Allentown priest accused of having inappropriate contact with girl, 17

HARRISBURG, Pa. (AP/WTXF) - A Roman Catholic priest was charged on Tuesday with groping a 17-year-old girl and sending her nude images of himself, just a week after a grand jury reported the church had covered up decades of child molestation by priests across the state.

The charges of felony corruption of minors and misdemeanor indecent assault against 30-year-old Kevin Lonergan were not a result of the landmark grand jury investigation but stemmed from a complaint filed in June, after the grand jury had finished its work, authorities said.

This is at least the second case of possible priest abuse being investigated in the Allentown Diocese since the grand jury finished its report, which identified 301 "predator priests" in a half-dozen Pennsylvania dioceses, including 37 in Allentown, going back to the 1940s.

"I think it's horrible. I think it's putting a dark cloud on the Catholic faith," said parionisher Janel Herman reacting to the charges against Lonergan. "I probably wouldn't trust my child alone with a priest. Not probably, I wouldn't, unfortunately. But I do know of some good ones that are probably being tarnished because of it."

The priest first met the 17-year-old girl before Mass at St. Francis of Assisi Church also in Allentown. Shortly after meeting her, Lonergan obtained her cell phone number from other members of the church. Investigators say Lonergan had used social media apps such as Snapchat to contact the victim.

Court papers did not list a lawyer for Lonergan. Lehigh County District Attorney Jim Martin said Allentown Diocese officials immediately reported the matter to law enforcement and Lonergan has been removed from active ministry.

Meanwhile, fallout from the grand jury report is growing.

Authorities have charged just two priests as a result of the grand jury investigation, including a priest who has since pleaded guilty.

But because of time limits in state law on the prosecution of old cases, Attorney General Josh Shapiro said those two were the only priests named in the report that his office could charge.

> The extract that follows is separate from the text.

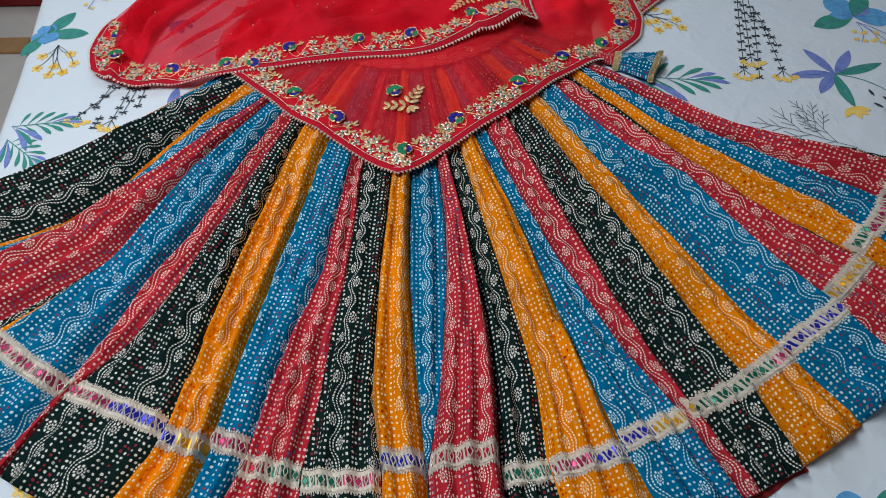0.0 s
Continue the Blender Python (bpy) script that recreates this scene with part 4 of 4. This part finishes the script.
def parsley(x, y, ang, size):
    p = Print()
    w = math.radians(ang)
    for k, f in enumerate((0.12, 0.3, 0.45, 0.62, 0.8, 1.0)):
        px, py = x + math.cos(w) * size * f, y + math.sin(w) * size * f
        side = 60 if k % 2 else -55
        if f == 1.0:
            side = 0
        inked = (INK_GREEN, INK_GREEN, INK_VIOLET, INK_GREEN, INK_VIOLET, INK_VIOLET)[k]
        qx, qy = px + math.cos(w + math.radians(side)) * 0.022, py + math.sin(w + math.radians(side)) * 0.022
        p.stem(INK_GREEN, px, py, qx, qy, 0.0018)
        for d in (-78, -50, -24, 0, 24, 50, 78):
            p.leaf(inked, qx - math.cos(w + math.radians(side)) * 0.004 * (abs(d) > 40), qy, ang + side + d, 0.042 - 0.00020 * abs(d), 0.0115, 0.75)
    p.stem(INK_GREEN, x, y, x + math.cos(w) * size, y + math.sin(w) * size, 0.0022)
    p.put("leaf_print", "printed sprig of lobed green and blue leaves")


parsley(0.640, 1.575, -52, 0.20)
one_leaf = Print()
for d in (-70, -38, 0, 38, 70):
    one_leaf.leaf(INK_VIOLET, -0.600, 1.315, -75 + d, 0.048 - 0.0002 * abs(d), 0.014, 0.7)
one_leaf.put("leaf_print", "printed lobed violet leaf under the chiffon")
parsley(0.88, 1.60, -60, 0.18)

# ---- things on the floor beside the bed ----
tagged(box("wooden_board", -2.3, -1.42, 1.835, 1.915, FLOOR, FLOOR + 0.008, M_WOOD, None, 0.002), "brown wooden board lying on the tiled floor", "board")
tagged(box("red_box", -2.2, -1.40, 2.09, 2.3, FLOOR, FLOOR + 0.10, M_DARK, None, 0.01), "dark red box standing on the tiled floor", "box")


def dark_bag():
    bm = bmesh.new()
    bmesh.ops.create_icosphere(bm, subdivisions=4, radius=0.16)
    for v in bm.verts:
        v.co *= 1 + 0.18 * noise.noise(v.co * 9)
        v.co.z = max(-0.09, v.co.z * 0.6)
    bmesh.ops.translate(bm, vec=(-1.72, 2.02, FLOOR + 0.09), verts=bm.verts)
    me = bpy.data.meshes.new("cloth_bundle")
    bm.to_mesh(me), bm.free()
    me.materials.append(M_GREY)
    tagged(new("cloth_bundle", me), "dark grey crumpled cloth bundle on the floor", "cloth")


dark_bag()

Some of those named were prosecuted years ago, and more than 100 are dead.

A Roman Catholic university plans to remove the names of three bishops from campus buildings, saying Monday that it is acting in solidarity with victims of child sexual abuse.

The University of Scranton said three bishops - Jerome D. Hannan, J. Carroll McCormick, and James C. Timlin - in the local diocese were found in the report to have covered up crimes by priests and put children in harm's way.

Hannan served from 1954 until his death in 1965. McCormick served from 1966 until 1983 and died in 1996. Timlin served from 1984 until 2003 and is 91 years old.

The diocese's response to the report noted that Timlin instituted a uniform response policy for allegations of abuse and established an internal review board.

Pope Francis vowed Monday that "no effort must be spared" to root out sex abuse by priests and church cover-ups, but Francis gave no indication that he would sanction complicit bishops or end the Vatican culture of secrecy that has allowed the crisis to fester.

The report cites complaints about sexual misconduct by priests with children or teenagers that the three Scranton Diocese bishops did not act on, instead leaving the priests to continue in ministry.

Two weeks before the report was released, the Harrisburg Diocese said it would hold past church leadership accountable for the sexual abuse of children by priests and strip the names of bishops going back 70 years from church properties.

Dioceses in Pennsylvania, for the first time, have released lists of priests accused of sexual misconduct. Meanwhile, Beaver County fired a county government lawyer after a report showed that, as district attorney in the 1960s, he stopped an investigation of possible child abuse by a priest to gain political favor from the Pittsburgh Diocese.

In Allentown, the City Council voted unanimously to fire the city solicitor based on the report's description of him, as a diocese lawyer, in 2002 attempting to "undermine" and "discredit" a woman who had accused a priest of molesting her two decades earlier.